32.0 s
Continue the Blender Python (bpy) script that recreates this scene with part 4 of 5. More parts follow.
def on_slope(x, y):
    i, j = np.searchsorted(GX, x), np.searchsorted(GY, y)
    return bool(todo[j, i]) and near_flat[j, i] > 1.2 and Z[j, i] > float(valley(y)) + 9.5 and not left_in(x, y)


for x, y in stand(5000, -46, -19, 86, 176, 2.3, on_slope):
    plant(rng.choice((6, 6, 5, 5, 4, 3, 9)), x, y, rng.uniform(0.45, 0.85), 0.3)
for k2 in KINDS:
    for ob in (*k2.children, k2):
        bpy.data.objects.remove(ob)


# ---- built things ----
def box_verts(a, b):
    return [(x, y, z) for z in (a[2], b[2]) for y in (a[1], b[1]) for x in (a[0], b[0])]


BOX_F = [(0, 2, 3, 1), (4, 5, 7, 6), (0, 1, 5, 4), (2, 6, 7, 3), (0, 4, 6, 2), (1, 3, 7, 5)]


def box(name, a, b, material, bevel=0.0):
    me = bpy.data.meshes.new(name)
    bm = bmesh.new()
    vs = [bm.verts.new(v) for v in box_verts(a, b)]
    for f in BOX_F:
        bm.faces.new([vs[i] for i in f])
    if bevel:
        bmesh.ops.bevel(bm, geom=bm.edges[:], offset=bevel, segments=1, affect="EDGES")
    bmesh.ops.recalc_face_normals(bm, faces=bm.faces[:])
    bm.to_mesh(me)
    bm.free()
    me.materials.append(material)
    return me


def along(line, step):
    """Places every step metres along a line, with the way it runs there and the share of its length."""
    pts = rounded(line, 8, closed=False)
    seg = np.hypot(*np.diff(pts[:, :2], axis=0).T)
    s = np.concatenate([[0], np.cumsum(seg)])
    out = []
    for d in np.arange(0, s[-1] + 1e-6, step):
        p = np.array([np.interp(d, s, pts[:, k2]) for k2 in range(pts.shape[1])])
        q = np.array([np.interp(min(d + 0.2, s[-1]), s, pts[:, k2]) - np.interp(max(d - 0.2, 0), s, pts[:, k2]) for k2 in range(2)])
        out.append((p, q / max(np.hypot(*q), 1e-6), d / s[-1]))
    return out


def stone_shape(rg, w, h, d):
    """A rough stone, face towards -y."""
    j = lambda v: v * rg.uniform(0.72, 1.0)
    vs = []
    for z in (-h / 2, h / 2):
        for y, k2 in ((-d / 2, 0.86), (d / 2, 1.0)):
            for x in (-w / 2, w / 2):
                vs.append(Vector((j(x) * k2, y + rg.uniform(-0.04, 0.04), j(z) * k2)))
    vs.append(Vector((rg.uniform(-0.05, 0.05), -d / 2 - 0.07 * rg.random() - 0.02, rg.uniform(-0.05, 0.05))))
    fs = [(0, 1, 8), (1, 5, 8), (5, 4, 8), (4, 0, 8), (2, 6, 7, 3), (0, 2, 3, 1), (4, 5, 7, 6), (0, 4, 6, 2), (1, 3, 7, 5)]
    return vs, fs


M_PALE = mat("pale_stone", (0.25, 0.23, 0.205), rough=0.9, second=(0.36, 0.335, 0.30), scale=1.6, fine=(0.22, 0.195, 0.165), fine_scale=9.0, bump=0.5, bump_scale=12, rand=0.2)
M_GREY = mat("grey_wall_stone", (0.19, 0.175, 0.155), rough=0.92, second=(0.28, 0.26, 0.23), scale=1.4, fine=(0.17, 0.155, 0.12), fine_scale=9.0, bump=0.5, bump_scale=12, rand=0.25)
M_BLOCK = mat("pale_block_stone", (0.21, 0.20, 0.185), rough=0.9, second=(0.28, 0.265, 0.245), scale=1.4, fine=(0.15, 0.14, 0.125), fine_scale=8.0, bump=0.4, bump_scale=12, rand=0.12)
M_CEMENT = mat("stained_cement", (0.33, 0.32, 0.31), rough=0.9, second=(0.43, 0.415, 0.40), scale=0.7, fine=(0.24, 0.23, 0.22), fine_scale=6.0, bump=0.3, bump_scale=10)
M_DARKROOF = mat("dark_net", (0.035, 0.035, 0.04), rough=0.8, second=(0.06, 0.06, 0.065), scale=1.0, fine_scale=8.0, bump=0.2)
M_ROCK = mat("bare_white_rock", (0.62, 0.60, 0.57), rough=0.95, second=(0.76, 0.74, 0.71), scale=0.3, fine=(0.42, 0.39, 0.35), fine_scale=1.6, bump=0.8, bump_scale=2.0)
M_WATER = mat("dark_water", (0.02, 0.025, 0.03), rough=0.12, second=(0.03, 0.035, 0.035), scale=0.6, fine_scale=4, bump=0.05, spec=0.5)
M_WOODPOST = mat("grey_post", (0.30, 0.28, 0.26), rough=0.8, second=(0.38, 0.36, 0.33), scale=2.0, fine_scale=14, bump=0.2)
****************
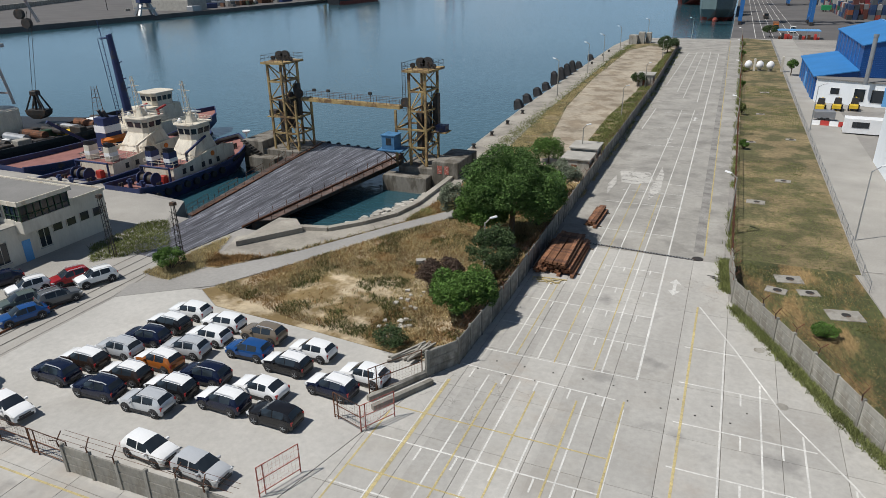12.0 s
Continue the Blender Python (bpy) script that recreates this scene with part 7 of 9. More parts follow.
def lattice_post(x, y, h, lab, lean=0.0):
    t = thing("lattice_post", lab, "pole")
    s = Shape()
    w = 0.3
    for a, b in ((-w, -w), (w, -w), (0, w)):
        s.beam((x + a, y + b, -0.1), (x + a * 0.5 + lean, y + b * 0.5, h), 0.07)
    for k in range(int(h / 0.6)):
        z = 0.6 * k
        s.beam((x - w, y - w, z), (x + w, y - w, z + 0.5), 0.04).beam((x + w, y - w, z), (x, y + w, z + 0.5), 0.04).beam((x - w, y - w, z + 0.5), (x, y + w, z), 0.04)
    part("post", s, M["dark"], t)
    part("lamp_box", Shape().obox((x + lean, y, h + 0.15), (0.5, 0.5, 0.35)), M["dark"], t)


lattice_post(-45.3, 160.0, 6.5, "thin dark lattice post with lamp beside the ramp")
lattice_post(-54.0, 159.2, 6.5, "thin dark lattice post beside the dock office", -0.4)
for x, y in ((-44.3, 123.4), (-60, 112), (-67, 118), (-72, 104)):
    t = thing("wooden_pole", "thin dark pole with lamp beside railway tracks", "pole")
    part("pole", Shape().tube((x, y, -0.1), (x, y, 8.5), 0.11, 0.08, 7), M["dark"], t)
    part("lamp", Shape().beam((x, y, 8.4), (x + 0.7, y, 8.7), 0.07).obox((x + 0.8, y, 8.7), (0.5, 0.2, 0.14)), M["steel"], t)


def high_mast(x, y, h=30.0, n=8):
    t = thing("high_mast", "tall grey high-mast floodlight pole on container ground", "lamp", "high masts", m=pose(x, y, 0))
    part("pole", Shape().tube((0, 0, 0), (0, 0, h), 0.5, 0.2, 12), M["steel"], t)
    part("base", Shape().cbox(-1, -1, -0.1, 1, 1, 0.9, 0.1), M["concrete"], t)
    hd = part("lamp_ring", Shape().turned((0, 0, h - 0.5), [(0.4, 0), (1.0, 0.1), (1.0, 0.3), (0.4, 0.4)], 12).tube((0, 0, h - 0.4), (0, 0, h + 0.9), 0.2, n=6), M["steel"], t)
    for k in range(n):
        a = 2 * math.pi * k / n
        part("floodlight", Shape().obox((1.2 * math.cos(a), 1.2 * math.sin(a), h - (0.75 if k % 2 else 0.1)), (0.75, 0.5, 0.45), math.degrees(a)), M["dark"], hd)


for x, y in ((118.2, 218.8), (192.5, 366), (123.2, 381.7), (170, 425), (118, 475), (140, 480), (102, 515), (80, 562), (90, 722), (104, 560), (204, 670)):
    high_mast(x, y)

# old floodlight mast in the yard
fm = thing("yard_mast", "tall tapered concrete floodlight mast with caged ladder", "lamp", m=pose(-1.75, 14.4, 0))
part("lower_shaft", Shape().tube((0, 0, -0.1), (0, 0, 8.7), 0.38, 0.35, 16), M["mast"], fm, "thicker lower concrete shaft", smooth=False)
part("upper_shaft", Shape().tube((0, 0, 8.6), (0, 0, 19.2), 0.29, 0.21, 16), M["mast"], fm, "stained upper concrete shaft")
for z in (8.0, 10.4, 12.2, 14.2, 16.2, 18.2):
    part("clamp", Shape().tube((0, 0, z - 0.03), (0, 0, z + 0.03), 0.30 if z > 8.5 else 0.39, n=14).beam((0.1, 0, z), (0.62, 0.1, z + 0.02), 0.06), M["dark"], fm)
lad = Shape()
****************
Give back exactly the stretch that opens on the line with "9. More parts follow." and closes on the line with "lean, y, h +".

_SOLUTION FOR THIS TASK_:
Continue the Blender Python (bpy) script that recreates this scene with part 7 of 9. More parts follow.
def lattice_post(x, y, h, lab, lean=0.0):
    t = thing("lattice_post", lab, "pole")
    s = Shape()
    w = 0.3
    for a, b in ((-w, -w), (w, -w), (0, w)):
        s.beam((x + a, y + b, -0.1), (x + a * 0.5 + lean, y + b * 0.5, h), 0.07)
    for k in range(int(h / 0.6)):
        z = 0.6 * k
        s.beam((x - w, y - w, z), (x + w, y - w, z + 0.5), 0.04).beam((x + w, y - w, z), (x, y + w, z + 0.5), 0.04).beam((x - w, y - w, z + 0.5), (x, y + w, z), 0.04)
    part("post", s, M["dark"], t)
    part("lamp_box", Shape().obox((x + lean, y, h + 0.15), (0.5, 0.5, 0.35)), M["dark"], t)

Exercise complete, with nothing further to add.